Because of the wide range of options in the DaVinci family Hikvision were able to use DaVinci devices across all product lines (DVR, DVS and IP modules). This enabled a build once, deploy many strategies that lower engineering development and system cost. Additionally, by integrating the ARM core and hardware accelerators on a single die, the DaVinci parts offered increased performance at a lower cost and power consumption. This higher integration was particularly important in enabling cost and power sensitive products such as the surveillance IP module.
Competition in the video surveillance space is fierce. To compete against ASIC solutions with lower power and cost, HikVision finds its advantage in software. By leveraging the flexibility of software, we can respond more effectively than ASIC designers to customer's specific, shifting needs.
Porting legacy software to DaVinci was not without challenges. The first challenge was to re-optimize our code to take advantage of new instructions in the C64x+ instruction set. For instance, the C64x+ can perform up to eight 16-bit MAC instructions per cycle. The C62x, in contrast, can only perform two 16-bit MACs per cycle. For MAC intensive audio/video codecs, this represents a large performance boost. The C64x+ also offers new bit-manipulation instructions and expanded add and subtract capabilities. These new instructions, combined with the higher 600 MHz clock rate with the C64x+ (the highest C62x clock rate is 300 MHz) gave DaVinci based solutions a large performance boost.
Hikvision also decided to switch from a proprietary OS (VxWorks) to Open Source Linux. There were several motivations behind the switch. One, of course, is that Linux is royalty free. Another is growing support for Linux OSs on the DaVinci platform. DaVinci processors support Open Source Linux as well as MontaVista Linux.
The transition to Linux required a significant amount of effort. However, this transition was eased by the Linux support in TI's DSPLink. DSPLink is an interprocessorcommunication scheme that provides an abstraction layer between the ARM core and DSP. With DSPLink, code running on the ARM uses the same high-level APIs to communicate with the DSP regardless of the OS. These APIs make it easier to switch OSs on the DaVinci platform.
System Level Challenges
With the ability to process more channels of video comes another challenge: getting more video into and out of the chip. The TMS320DM6446 processor has a single dedicated input video port and single dedicated output video port. For additional channels on the chip, an FPGA was used to implement a PCI port for streaming multiple digital channels.
For products featuring a single channel input/output—such as the surveillance IP module shown in Figure 2—Hikvision chose the TMS320DM648 DSP. This device contains a C64x+ core and the VPSS but not an ARM core.
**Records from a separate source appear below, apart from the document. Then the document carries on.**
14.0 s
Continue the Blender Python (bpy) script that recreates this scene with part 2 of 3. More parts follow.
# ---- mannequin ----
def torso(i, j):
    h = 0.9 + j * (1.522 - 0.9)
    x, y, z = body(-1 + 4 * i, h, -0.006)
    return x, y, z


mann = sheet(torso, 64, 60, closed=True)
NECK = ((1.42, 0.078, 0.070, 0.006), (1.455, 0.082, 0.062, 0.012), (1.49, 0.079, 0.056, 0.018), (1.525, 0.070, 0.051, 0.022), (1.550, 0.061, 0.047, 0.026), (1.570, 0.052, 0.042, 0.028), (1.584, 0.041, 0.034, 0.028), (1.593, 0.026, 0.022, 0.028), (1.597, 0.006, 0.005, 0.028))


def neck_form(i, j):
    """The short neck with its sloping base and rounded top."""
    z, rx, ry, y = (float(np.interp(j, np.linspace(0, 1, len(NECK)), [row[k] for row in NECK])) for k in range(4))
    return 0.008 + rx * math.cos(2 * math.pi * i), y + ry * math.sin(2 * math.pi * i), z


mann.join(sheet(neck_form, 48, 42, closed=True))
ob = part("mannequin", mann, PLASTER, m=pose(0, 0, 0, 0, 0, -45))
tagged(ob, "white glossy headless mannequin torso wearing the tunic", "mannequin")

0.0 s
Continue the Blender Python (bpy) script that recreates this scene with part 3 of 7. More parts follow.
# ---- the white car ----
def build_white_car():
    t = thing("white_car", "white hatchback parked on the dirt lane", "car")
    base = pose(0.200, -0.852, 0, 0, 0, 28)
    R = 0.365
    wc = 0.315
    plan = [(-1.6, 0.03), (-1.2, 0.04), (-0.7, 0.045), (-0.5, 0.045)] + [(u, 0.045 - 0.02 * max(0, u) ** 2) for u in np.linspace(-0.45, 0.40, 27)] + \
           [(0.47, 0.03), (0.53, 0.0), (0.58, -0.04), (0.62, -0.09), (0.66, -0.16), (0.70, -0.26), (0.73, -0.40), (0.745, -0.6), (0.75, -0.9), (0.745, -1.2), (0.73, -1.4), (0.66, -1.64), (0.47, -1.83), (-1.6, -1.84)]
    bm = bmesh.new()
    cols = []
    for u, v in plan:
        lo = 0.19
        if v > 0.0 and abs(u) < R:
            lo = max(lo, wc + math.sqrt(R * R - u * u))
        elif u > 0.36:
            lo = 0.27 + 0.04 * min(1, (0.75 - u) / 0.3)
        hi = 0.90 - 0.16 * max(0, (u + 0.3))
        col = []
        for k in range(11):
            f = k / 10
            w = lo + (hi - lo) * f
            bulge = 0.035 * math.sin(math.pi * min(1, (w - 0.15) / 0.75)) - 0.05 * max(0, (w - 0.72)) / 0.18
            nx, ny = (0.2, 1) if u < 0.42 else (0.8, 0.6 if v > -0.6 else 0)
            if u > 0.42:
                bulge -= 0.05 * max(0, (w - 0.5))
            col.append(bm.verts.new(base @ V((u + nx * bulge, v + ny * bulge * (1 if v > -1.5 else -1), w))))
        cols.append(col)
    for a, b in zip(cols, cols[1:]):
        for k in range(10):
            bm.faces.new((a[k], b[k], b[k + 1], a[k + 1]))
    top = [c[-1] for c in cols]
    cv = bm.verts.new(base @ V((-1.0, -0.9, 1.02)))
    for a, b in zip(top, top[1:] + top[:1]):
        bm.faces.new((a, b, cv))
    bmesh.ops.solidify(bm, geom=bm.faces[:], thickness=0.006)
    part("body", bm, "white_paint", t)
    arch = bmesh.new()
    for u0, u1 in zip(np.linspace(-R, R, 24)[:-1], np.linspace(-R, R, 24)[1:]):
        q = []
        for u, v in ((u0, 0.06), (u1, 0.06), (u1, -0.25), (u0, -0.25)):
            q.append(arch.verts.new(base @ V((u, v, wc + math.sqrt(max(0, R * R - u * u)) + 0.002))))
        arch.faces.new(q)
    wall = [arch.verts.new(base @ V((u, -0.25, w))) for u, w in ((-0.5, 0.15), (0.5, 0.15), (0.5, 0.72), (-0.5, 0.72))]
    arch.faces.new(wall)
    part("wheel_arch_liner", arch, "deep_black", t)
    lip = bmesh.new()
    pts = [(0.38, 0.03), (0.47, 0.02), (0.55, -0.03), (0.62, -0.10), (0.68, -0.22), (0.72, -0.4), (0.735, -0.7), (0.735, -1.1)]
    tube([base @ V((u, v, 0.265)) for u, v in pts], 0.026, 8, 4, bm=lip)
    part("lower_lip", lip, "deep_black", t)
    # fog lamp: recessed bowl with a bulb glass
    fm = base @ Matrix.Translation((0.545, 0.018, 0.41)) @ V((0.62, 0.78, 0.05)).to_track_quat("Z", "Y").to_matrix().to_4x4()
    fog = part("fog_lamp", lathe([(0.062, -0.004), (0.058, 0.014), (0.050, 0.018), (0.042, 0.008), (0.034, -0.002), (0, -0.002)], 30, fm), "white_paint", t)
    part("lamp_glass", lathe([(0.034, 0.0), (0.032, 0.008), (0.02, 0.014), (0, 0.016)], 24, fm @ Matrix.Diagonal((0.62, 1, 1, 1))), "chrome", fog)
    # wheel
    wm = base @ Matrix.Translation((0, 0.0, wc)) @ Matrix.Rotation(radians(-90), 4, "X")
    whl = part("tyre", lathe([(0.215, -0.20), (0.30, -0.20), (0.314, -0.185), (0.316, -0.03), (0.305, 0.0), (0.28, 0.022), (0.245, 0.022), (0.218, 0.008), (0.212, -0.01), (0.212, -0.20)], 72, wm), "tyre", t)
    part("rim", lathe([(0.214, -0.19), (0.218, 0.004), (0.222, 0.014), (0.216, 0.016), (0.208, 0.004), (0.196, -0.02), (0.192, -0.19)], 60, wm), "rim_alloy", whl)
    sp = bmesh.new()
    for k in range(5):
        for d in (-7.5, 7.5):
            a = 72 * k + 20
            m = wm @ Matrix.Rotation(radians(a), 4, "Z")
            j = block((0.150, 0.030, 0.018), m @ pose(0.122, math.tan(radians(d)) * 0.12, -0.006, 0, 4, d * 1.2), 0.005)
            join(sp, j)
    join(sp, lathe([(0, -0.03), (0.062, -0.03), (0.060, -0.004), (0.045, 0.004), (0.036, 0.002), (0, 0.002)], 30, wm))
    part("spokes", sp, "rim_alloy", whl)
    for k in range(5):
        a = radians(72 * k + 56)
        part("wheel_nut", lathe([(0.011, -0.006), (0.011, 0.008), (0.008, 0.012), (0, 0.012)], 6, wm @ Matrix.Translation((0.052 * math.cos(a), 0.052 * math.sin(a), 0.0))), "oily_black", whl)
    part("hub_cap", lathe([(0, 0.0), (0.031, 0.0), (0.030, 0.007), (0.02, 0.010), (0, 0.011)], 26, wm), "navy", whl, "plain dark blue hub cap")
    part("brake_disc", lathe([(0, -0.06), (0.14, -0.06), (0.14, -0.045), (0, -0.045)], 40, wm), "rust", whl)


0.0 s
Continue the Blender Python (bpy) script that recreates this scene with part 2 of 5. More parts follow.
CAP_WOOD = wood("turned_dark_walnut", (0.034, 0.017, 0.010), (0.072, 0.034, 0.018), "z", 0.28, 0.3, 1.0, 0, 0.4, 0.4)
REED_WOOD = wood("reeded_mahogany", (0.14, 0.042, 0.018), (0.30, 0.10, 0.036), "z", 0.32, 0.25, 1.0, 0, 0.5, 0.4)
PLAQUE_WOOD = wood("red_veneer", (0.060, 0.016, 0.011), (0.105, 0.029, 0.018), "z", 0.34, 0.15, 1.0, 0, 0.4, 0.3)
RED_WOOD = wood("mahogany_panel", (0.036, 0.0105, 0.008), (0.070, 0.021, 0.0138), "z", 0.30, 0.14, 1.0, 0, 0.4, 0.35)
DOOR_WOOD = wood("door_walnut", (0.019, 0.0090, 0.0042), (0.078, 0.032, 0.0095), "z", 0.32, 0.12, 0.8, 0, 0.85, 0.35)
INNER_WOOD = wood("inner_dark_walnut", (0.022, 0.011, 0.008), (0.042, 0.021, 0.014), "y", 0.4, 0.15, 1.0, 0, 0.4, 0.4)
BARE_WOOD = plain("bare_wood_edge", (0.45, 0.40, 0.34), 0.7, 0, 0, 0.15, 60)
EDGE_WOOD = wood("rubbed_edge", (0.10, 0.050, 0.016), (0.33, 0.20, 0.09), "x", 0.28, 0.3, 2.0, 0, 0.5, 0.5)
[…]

The IP module uses the DM648 to compress one channel of video using HikVision's patented H.264 algorithm. The video is compressed at 4CIF resolution (4CIF = 4 x CIF resolution, or 704 x 576 pixels). One channel of audio compression is also supported using the OggVorbis codec. This IP module is small, consumes very little power and can be embedded into an analog camera to turn it into a networked camera.
For products supporting multiple channels Hikvision had the DM6446, which incorporates a C64x+ and VPSS as well as the ARM9. For example, the DS 6004HCI digital video server supports simultaneous encode/decode of up to four channels. It supports one channel at 4CIF and three others at CIF. Alternately, the DS-6004 can be configured to do two channels only at 4CIF. Up to four channels of audio encode/decode are also supported using the OggVorbis codec.
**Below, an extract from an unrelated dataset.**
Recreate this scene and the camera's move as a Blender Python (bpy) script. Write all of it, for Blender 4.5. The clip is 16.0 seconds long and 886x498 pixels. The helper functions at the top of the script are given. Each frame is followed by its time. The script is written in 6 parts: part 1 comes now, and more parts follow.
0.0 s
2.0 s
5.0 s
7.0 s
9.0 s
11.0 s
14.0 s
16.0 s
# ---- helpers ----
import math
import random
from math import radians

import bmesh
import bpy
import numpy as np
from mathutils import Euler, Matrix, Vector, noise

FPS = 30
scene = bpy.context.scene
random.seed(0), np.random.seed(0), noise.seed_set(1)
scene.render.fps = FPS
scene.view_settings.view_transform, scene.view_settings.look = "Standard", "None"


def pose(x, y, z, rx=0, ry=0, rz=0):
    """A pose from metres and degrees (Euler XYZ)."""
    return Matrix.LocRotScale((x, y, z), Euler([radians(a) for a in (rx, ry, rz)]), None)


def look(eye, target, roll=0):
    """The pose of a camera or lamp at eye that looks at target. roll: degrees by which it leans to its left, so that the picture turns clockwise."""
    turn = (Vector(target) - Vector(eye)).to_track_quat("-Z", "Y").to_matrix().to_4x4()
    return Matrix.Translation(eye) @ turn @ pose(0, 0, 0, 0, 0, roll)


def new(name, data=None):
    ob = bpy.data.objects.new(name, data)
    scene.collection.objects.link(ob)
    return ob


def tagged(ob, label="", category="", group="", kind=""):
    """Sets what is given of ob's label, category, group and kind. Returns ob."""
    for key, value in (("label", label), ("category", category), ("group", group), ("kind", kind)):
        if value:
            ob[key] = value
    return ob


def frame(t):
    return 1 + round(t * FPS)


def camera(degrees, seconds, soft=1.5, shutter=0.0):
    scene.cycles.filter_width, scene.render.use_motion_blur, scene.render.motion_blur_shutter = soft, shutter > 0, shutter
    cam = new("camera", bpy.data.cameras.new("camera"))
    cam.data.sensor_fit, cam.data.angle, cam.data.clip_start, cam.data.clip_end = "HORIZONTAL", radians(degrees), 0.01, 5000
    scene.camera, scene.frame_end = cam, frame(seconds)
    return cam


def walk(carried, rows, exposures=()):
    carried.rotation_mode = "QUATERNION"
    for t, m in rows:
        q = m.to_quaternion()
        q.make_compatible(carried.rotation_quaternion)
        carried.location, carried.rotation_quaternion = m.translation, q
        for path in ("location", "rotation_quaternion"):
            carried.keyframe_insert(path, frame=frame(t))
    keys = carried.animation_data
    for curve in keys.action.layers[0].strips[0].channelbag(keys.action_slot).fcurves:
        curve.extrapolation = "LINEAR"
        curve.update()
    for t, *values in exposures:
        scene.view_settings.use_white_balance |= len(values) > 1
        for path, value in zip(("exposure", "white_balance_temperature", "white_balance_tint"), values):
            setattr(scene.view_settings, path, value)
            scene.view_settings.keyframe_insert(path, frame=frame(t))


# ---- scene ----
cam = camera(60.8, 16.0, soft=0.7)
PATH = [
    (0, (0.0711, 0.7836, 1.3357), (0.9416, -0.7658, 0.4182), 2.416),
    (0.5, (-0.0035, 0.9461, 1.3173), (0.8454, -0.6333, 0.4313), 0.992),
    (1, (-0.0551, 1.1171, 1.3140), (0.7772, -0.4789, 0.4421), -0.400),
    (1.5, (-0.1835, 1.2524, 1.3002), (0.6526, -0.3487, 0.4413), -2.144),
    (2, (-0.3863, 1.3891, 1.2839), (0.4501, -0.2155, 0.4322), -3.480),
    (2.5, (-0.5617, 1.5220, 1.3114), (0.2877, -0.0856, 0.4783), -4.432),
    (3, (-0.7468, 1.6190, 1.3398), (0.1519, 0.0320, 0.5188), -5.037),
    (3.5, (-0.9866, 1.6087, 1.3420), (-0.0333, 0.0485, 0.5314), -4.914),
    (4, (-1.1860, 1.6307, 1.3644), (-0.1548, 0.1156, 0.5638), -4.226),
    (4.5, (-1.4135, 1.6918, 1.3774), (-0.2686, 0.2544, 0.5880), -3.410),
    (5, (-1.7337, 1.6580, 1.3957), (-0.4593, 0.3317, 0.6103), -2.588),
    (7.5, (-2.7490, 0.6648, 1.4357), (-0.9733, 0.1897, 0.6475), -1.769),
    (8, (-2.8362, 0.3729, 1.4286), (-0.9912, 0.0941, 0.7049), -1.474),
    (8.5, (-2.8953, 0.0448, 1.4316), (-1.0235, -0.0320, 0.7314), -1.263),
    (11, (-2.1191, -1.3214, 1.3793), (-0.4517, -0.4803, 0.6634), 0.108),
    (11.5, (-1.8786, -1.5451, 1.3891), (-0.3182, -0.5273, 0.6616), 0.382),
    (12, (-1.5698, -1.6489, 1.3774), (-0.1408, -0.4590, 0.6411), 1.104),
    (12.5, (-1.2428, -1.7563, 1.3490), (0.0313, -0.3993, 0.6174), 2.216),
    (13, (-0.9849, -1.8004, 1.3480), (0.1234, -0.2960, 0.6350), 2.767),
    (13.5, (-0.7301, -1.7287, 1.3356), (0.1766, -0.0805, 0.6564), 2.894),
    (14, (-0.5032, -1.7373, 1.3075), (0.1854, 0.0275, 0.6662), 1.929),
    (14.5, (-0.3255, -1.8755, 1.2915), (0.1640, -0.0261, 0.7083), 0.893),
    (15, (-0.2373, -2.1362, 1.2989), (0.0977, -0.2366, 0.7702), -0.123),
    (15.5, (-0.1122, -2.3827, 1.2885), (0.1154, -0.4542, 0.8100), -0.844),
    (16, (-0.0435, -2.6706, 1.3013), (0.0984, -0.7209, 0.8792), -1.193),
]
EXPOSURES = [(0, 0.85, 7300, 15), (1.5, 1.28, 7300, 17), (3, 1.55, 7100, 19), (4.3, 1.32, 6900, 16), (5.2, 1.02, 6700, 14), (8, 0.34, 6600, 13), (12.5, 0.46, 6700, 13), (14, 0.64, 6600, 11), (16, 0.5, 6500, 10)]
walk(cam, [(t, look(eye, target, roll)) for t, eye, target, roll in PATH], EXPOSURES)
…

To continue expanding market share, Hikvision is designing for the future that customers envision. In the short term this means higher resolution and image quality, even if achieved by lower frame rates, and in the long term, high-resolution and high frame rates will be the norm.
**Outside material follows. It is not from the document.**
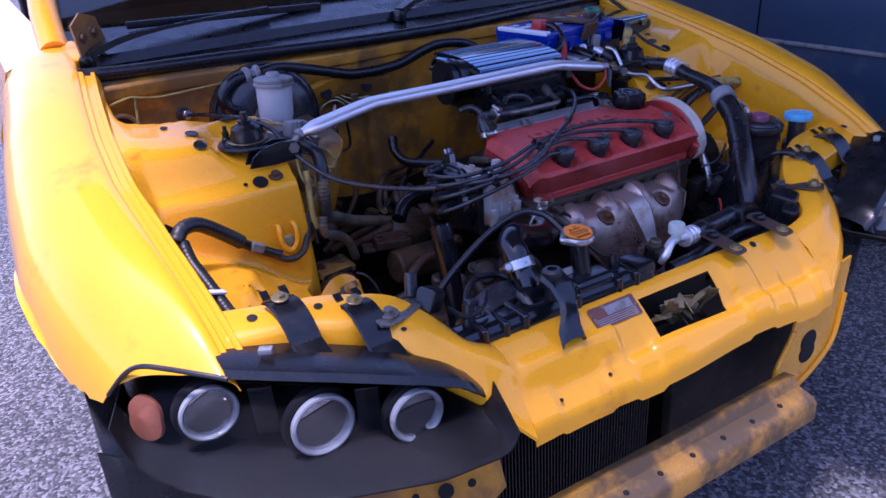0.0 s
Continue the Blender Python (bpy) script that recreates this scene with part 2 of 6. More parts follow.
def gravel_ground():
    """Worn asphalt: grey stones of three tones in a dark binder."""
    m = material("worn_asphalt", (0.20, 0.20, 0.205), 0.85, bump=0.0, tone=0.1)
    n, l = m.node_tree.nodes, m.node_tree.links
    b = n["Principled BSDF"]
    geo = n["Geometry"] if "Geometry" in n else n.new("ShaderNodeNewGeometry")
    v = n.new("ShaderNodeTexVoronoi")
    v.inputs["Scale"].default_value = 130.0
    l.new(geo.outputs["Position"], v.inputs["Vector"])
    cr = n.new("ShaderNodeValToRGB")
    e = cr.color_ramp.elements
    e[0].position, e[0].color = 0.0, (0.035, 0.035, 0.038, 1)
    e[1].position, e[1].color = 1.0, (0.34, 0.34, 0.355, 1)
    mid = e.new(0.55)
    mid.color = (0.12, 0.12, 0.126, 1)
    sep = n.new("ShaderNodeSeparateColor")
    l.new(v.outputs["Color"], sep.inputs[0])
    l.new(sep.outputs[0], cr.inputs[0])
    big = n.new("ShaderNodeTexNoise")
    big.inputs["Scale"].default_value = 1.3
    big.inputs["Detail"].default_value = 6.0
    l.new(geo.outputs["Position"], big.inputs["Vector"])
    mix = n.new("ShaderNodeMix")
    mix.data_type = "RGBA"
    mix.blend_type = "MULTIPLY"
    mix.inputs[0].default_value = 0.5
    l.new(cr.outputs[0], mix.inputs[6])
    l.new(big.outputs["Fac"], mix.inputs[7])
    l.new(mix.outputs[2], b.inputs["Base Color"])
    bp = n.new("ShaderNodeBump")
    bp.inputs["Strength"].default_value = 0.6
    bp.inputs["Distance"].default_value = 0.004
    bp.invert = True
    l.new(v.outputs["Distance"], bp.inputs["Height"])
    l.new(bp.outputs[0], b.inputs["Normal"])
    return m


M["ground"] = gravel_ground()


def glass(name, tint=(0.9, 0.93, 0.95), rough=0.02, ior=1.4):
    m = bpy.data.materials.new(name)
    m.use_nodes = True
    n = m.node_tree.nodes
    b = n["Principled BSDF"]
    b.inputs["Base Color"].default_value = (*tint, 1)
    b.inputs["Transmission Weight"].default_value = 1.0
    b.inputs["IOR"].default_value = ior
    b.inputs["Roughness"].default_value = rough
    return m


M["lens"] = glass("headlight_lens", (0.70, 0.73, 0.76), ior=1.11)
M["windscreen"] = glass("windscreen_glass", (0.25, 0.3, 0.3))

# ---- building helpers ----
ORIGIN = {}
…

Customers are also beginning to demand video analytics. Advanced compression algorithms such as H.264 are allowing more image data to be transmitted and stored. This has led to video systems with increased channels, which is good but also poses a problem – how to monitor the increased number of channels. Human monitoring of video is expensive and error prone so algorithms that can monitor video for events of interest such as suspicious activities are needed. These events can then trigger an alarm and be sent to a human observer for further scrutiny.
A large amount of research has been done on video analytics, or Video Content Analysis (VCA), but application of this research to high volume consumer products has been slow. This is mainly due to the high computational requirements of analytics algorithms. However, advanced technologies such as DaVinci are bringing video analytics within reach. With DaVinci's hardware accelerators doing the heavy lifting associated with encode/decode and display, the high performance C64x+ DSP is able to handle the intense processing requirements of video analytics. Currently, HikVision is working on implementing its first video analytics feature, facial recognition.
Meeting future demands will necessitate even higher performance. Continuing to explore TI's roadmap, Hikvision is currently evaluating the DaVinci processor, the TMS320DM6467 (see Figure 4). The device offers several advantages for video surveillance. For one, the DM6467 device offers a significant performance boost via a transcoding coprocessor comprised of a tightly coupled encoder and decoder coprocessor. In a DVS requiring simultaneous encode/decode, this coprocessor could be maximally leveraged by freeing up even more of the C64x+ for computationally hungry analytics. For products requiring only encode, such as a surveillance IP module, the decoder could be used to accelerate encoding, as the decoding processor is essentially a subset of encoder accelerators.
The DM6467 device also adds a PCI port. Using this port would eliminate the need for an FPGA in our multi-channel DVS and DVR products. In addition, the DM6467 supports two 8-bit BT .656 inputs and outputs that can be reconfigured into a single 16-bit BT input and output. This makes the DM6467 a good solution for surveillance solutions with two high resolution inputs.